Segundo os argentinos, outros 12 voos semelhantes aconteceram em 2015. O destino seria sempre a base aérea de Mount Pleasant, chamada de Monte Agradable pelos argentinos. Embora não se saiba o conteúdo dos aviões, é razoável pensar que boa parte da carga seja apenas de alimentos e insumos básicos — itens que as ilhas não produzem. Além da via marítima, a única maneira de se chegar até o arquipélago é por meio de demorada escala aérea em Punta Arenas, no Chile, cidade próxima do Estreito de Magalhães.

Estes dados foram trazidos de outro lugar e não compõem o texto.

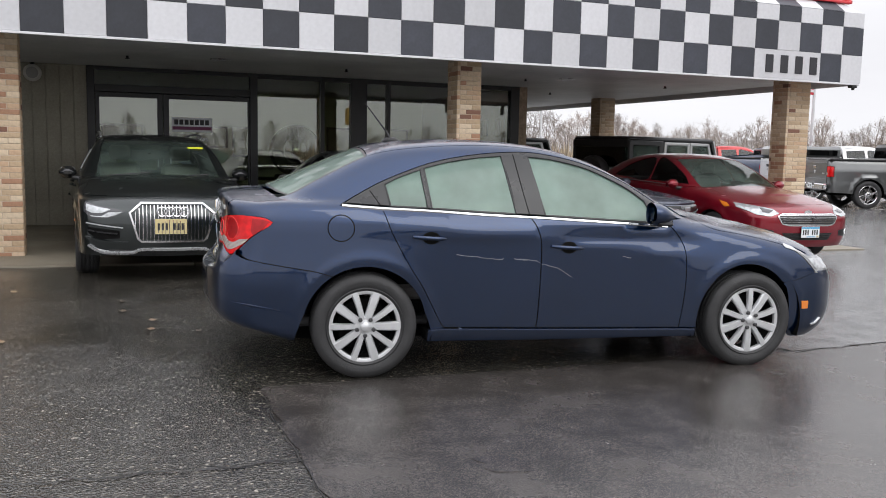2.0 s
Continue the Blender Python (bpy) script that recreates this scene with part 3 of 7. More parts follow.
for i in range(-4, 4):
    x0, x1 = i * 3.0, i * 3.0 + 2.985
    if x0 > 10:
        continue
    for y0, y1 in ((10.68, 13.1), (13.115, 15.6)):
        x1c = min(x1, 10.5)
        zs = [float(gz(a, b)) + 0.022 for a, b in ((x0, y0), (x1c, y0), (x1c, y1), (x0, y1))]
        apron.add([(x0, y0, zs[0] - 0.1), (x1c, y0, zs[1] - 0.1), (x1c, y1, zs[2] - 0.1), (x0, y1, zs[3] - 0.1), (x0, y0, zs[0]), (x1c, y0, zs[1]), (x1c, y1, zs[2]), (x0, y1, zs[3])],
                  [(4, 5, 6, 7), (0, 1, 5, 4), (1, 2, 6, 5), (2, 3, 7, 6), (3, 0, 4, 7)])
structure("pavement_apron", apron, M_CONCRETE, "stained tan concrete apron in slabs under the canopy", "pavement")
rng = random.Random(21)
M_LEAF = mat("wet_fallen_leaf", (0.15, 0.10, 0.055), 0.5, 0, var=0.3, scale=30, objrand=0.4)
for i in range(15):
    x, y = rng.uniform(-2.6, 1.2), rng.uniform(6.8, 9.6)
    a, s = rng.uniform(0, 6.28), rng.uniform(0.02, 0.045)
    m = Mesh()
    pts = [(s * math.cos(t) * (1.5 if k % 2 else 0.9), s * 0.7 * math.sin(t), 0.006 + 0.006 * (k % 3)) for k, t in enumerate(np.linspace(0, 5.6, 8))]
    m.add([(0, 0, 0.012)] + pts, [(0, k + 1, (k + 1) % 8 + 1) for k in range(8)])
    lf = part("leaf", m, M_LEAF, None, "small wet brown fallen leaf on the asphalt")
    tagged(lf, "", "leaf", "fallen leaves")
    lf.matrix_world = pose(x, y, float(gz(x, y)) + 0.003, 0, 0, math.degrees(a))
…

Com menos de 3.000 habitantes, uma economia que depende basicamente da pesca e da criação de ovelhas e um clima hostil, viver no arquipélago não é tarefa fácil. Internet, apenas via satélite — e com velocidade tão baixa que impossibilita distrações modernas como o Netflix. Poucos vegetais e frutas resistem ao clima ora chuvoso e com ventos fortes e ora com um frio de -11 ºC. Não há curso superior e até pouco tempo não havia nem ensimo médio. O governo local paga os estudos universitários dos islanders, moradores das Falkland, no exterior e não exige o retorno deles às ilhas — embora a maioria volte após uma temporada de vivência internacional que, além dos estudos, inclui também trabalho em empresas multinacionais.

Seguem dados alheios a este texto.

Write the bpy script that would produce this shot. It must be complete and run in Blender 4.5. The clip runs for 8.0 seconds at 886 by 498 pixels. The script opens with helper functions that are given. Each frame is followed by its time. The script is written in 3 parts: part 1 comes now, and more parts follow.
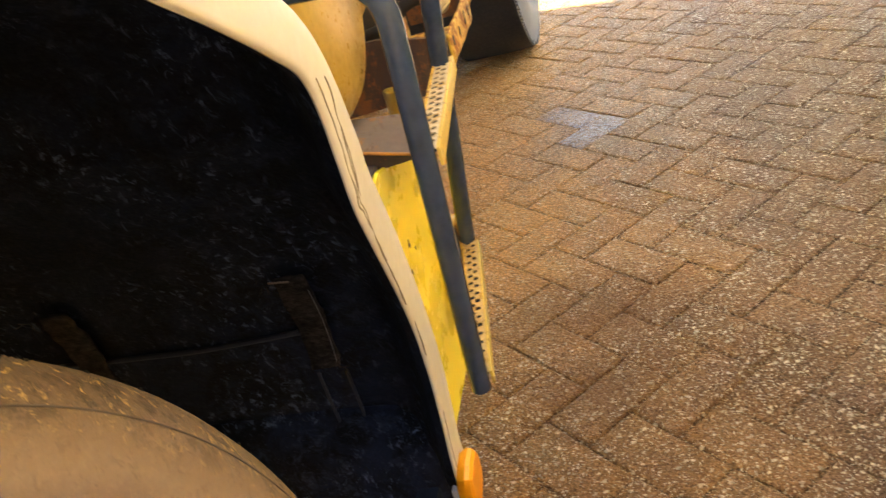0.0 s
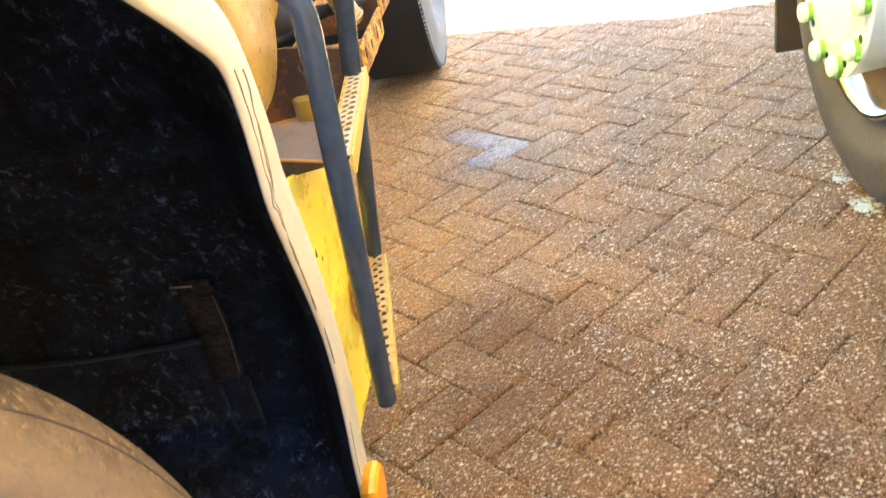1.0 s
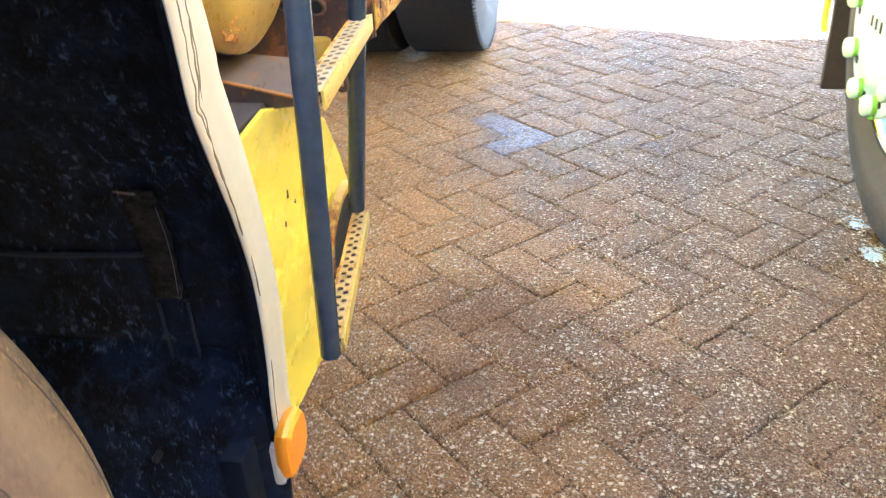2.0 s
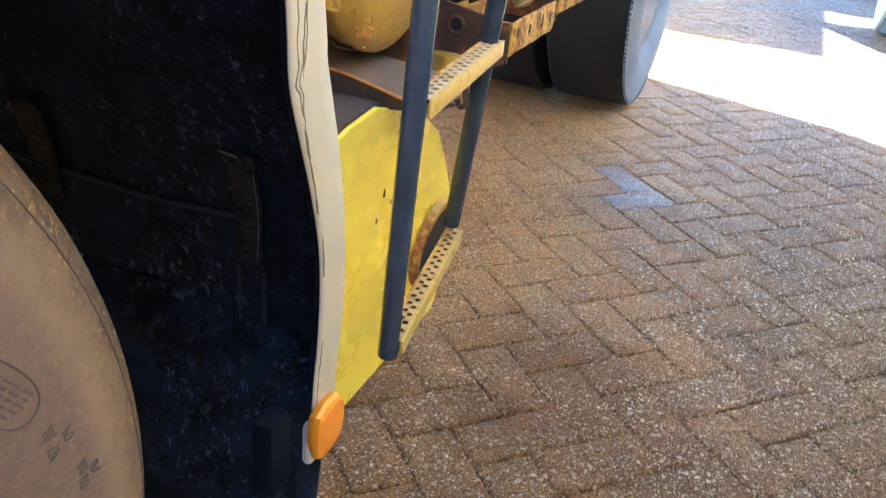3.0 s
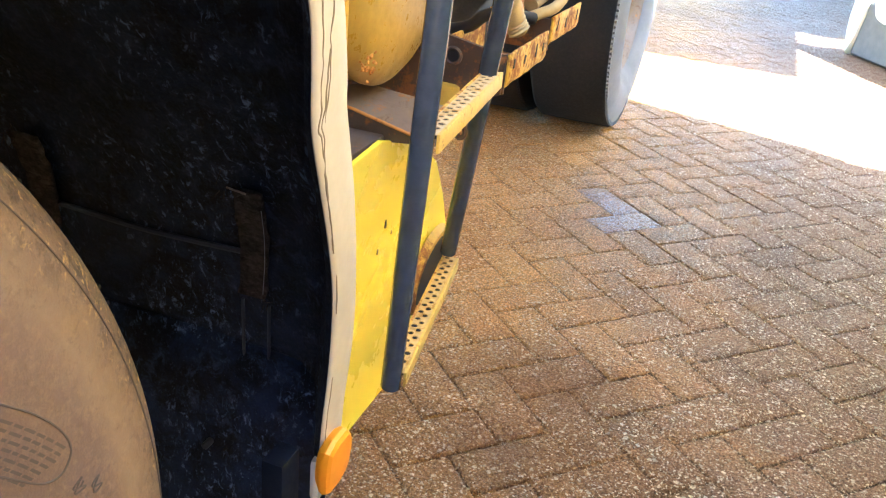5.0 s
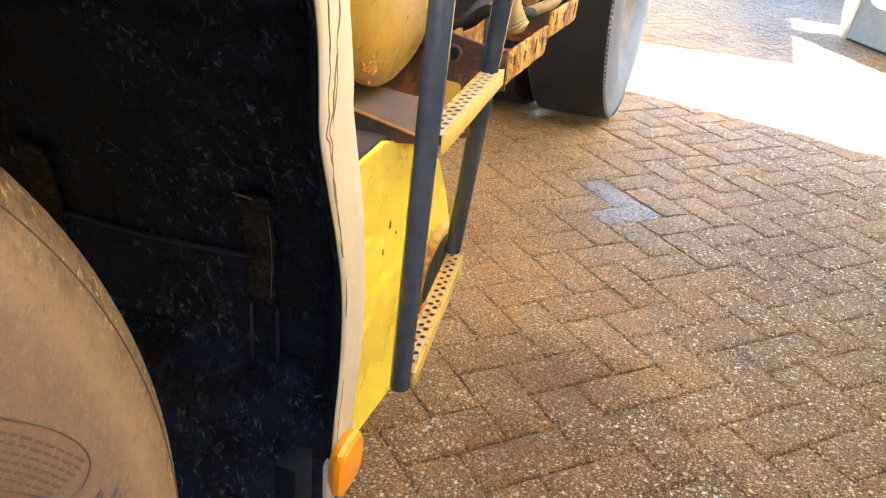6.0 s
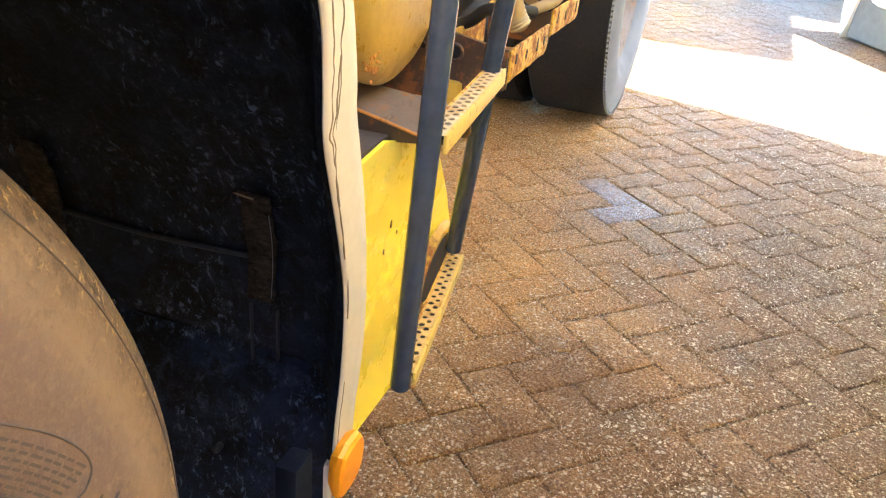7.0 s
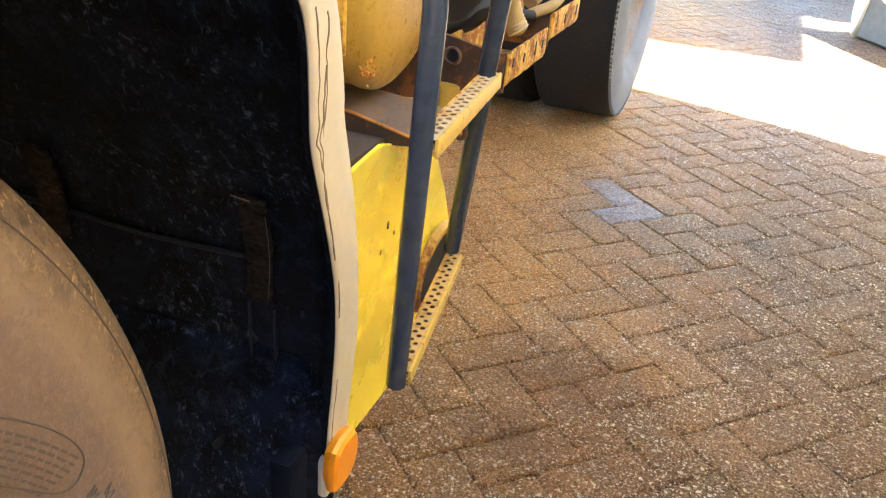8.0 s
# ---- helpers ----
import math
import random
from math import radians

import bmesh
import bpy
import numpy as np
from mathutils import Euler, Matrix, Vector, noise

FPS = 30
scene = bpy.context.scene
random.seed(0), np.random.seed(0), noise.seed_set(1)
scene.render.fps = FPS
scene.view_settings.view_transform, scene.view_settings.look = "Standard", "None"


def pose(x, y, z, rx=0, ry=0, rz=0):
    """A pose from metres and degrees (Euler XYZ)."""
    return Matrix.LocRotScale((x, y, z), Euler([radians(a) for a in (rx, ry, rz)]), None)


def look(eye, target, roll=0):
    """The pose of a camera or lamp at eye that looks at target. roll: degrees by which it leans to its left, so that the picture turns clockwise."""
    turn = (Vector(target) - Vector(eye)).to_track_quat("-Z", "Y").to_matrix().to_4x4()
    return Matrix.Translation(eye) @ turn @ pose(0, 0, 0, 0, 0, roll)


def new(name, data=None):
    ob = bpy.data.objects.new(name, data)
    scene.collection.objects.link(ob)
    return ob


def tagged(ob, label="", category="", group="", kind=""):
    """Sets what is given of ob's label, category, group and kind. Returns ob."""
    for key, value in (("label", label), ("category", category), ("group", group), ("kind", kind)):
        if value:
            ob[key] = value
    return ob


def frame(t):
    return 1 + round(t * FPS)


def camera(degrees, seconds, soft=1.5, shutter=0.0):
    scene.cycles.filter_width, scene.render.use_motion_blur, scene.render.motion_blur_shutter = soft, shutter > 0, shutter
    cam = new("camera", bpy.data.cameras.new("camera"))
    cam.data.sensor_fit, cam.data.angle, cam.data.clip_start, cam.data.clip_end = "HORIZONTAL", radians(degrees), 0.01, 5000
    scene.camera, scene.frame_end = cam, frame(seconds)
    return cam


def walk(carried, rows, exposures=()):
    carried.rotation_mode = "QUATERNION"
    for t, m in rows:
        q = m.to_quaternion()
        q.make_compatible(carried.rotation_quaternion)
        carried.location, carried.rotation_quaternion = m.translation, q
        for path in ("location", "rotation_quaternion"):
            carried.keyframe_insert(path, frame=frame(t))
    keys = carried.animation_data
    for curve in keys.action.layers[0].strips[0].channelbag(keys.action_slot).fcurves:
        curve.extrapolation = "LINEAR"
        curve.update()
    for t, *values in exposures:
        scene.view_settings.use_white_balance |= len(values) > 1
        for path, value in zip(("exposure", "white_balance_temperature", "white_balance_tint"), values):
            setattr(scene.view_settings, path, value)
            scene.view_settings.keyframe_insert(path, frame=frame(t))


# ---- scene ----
def eye(x, y, z, tilt, roll, yaw):
    """Camera pose: tilt from straight down, roll about its axis, yaw to the left."""
    return pose(x, y, z, tilt, 0, yaw) @ pose(0, 0, 0, 0, 0, roll)


cam = camera(56.0, 8.0, soft=1.2, shutter=0.4)
PATH = [
    (0, eye(0.1180, -2.4240, 0.9965, 61.41, -17.65, 16.92)),
    (0.5, eye(0.1110, -2.4370, 0.9800, 60.53, -14.80, 11.80)),
    (1, eye(0.1030, -2.4280, 0.9850, 61.10, -12.36, 8.87)),
    (1.2, eye(0.0990, -2.4110, 0.9790, 61.97, -10.58, 7.74)),
    (2.3, eye(0.2222, -2.4093, 0.9274, 59.98, 0.06, 14.89)),
    (2.5, eye(0.2405, -2.4065, 0.9330, 60.03, 1.60, 18.53)),
    (3, eye(0.2246, -2.4155, 0.9281, 62.77, 5.70, 20.16)),
    (3.5, eye(0.2067, -2.4180, 0.9300, 63.77, 7.90, 18.94)),
    (4, eye(0.1949, -2.4171, 0.9369, 63.88, 8.03, 18.43)),
    (4.5, eye(0.1921, -2.4234, 0.9407, 64.11, 7.13, 18.38)),
    (6, eye(0.1794, -2.4259, 0.9486, 63.71, 4.64, 18.33)),
    (6.5, eye(0.1752, -2.4246, 0.9495, 63.54, 4.69, 18.16)),
    (7, eye(0.1727, -2.4216, 0.9515, 63.43, 4.98, 18.12)),
    (7.5, eye(0.1856, -2.4274, 0.9546, 63.53, 4.64, 18.58)),
    (8, eye(0.1995, -2.4314, 0.9658, 63.27, 4.76, 19.04)),
]
EXPOSURES = [(0.0, 3.58, 6400, 4), (0.4, 4.2, 5550, 3), (1.2, 4.16, 5350, 2), (2.4, 4.06, 4350, 2), (3.0, 3.52, 4500, 3), (3.5, 4.0, 4550, 2), (4.6, 3.94, 4950, 3), (5.8, 3.94, 5400, 4), (7.5, 3.96, 5450, 4), (8.0, 3.7, 5450, 4)]
walk(cam, PATH, exposures=EXPOSURES)

# ---- world and sun ----
SUN_AZ = (0.95, -0.31)          # where the sun stands, seen from above
SUN_EL = radians(48)
world = bpy.data.worlds.new("sky")
scene.world = world
world.use_nodes = True
wn = world.node_tree
sky = wn.nodes.new("ShaderNodeTexSky")
sky.sky_type = "NISHITA"
sky.sun_disc = False
sky.sun_elevation = SUN_EL
sky.sun_rotation = math.atan2(SUN_AZ[0], SUN_AZ[1])
wn.nodes["Background"].inputs["Strength"].default_value = 0.10
wn.links.new(sky.outputs["Color"], wn.nodes["Background"].inputs["Color"])
sun_data = bpy.data.lights.new("sun", "SUN")
sun_data.energy, sun_data.angle, sun_data.color = 4.5, radians(0.5), (1.0, 0.94, 0.84)
sun = new("sun", sun_data)
sun.matrix_world = look((SUN_AZ[0] * 9 * math.cos(SUN_EL), SUN_AZ[1] * 9 * math.cos(SUN_EL), 9 * math.sin(SUN_EL)), (0, 0, 0))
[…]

Apesar das condições, os moradores da Ilha não querem deixar de ser um território ultramarino britânico. Em 2013, 98% da população decidiu em referendo por continuar a fazer parte do Reino Unido. No entanto, em encontro recente com um grupo de moradores das Falkland em visita a São Paulo, EXAME Hoje pode constatar que há uma grande vontade de aproximação com a Argentina, deixando para trás as disputas recentes.

As ilhas são controladas pelo Reino Unido desde 1833. A Argentina reclama direito sobre a região desde então. Entre os anos 1960 e 1970, os britânicos, num processo de desmonte do império colonial, chegaram a negociar a devolução das Falkland aos argentinos. Os moradores foram contra — uma vez que não seria bom negócio fazer parte de uma violenta ditadura sul-americana da noite para o dia — e os britânicos desistiram do acordo.

Na tentativa de recuperar sua popularidade e fazer valer o que havia sido previamente acertado, a ditadura argentina tentou sem sucesso capturar as ilhas na guerra de 1982, que durou pouco mais de dois meses e deixou 907 mortos (dos quais 649 argentinos, 255 britânicos e 3 islanders). Com a vitória britânica, o resultado prático foi que, desde então, o arquipélago passou a contar com uma base militar britânica ainda mais fortificada, o que, claro, não é visto com bons olhos pela Argentina.

O caso recente dos aviões mostra a importância que a Argentina dá ao tema. O comunicado do ministério das relações exteriores argentino surpreendeu as autoridades brasileiras pelo tom, ainda mais por tornar pública uma questão que poderia ser tratada pelos canais habituais das chancelarias. Segundo uma pessoa próxima das contínuas negociações entre as ilhas e o governo argentino afirmou a EXAME Hoje, o caso dos aviões é a tentativa de usar novamente a questão das Malvinas, assim como foi na guerra de 1982, como um boi de piranha da política interna argentina.

O Brasil, que durante a guerra se manteve neutro, até por temer que uma vitória argentina viesse a provocar também a reclamação sobre os recursos energéticos do rio Paraná, pode agora usar o imbróglio dos aviões para desempenhar um papel importante na solução da questão das Malvinas ao oferecer um olhar econômico sobre a questão. Além do potencial do turismo de aventura, as Malvinas são uma importante reserva de petróleo offshore, que permanece pouco explorada pela falta um entreposto na costa argentina. O melhor a se fazer é o convite ao diálogo e mostrar que tanto o arquipélago como os argentinos estão perdendo oportunidades ao não cicatrizarem as feridas do passado.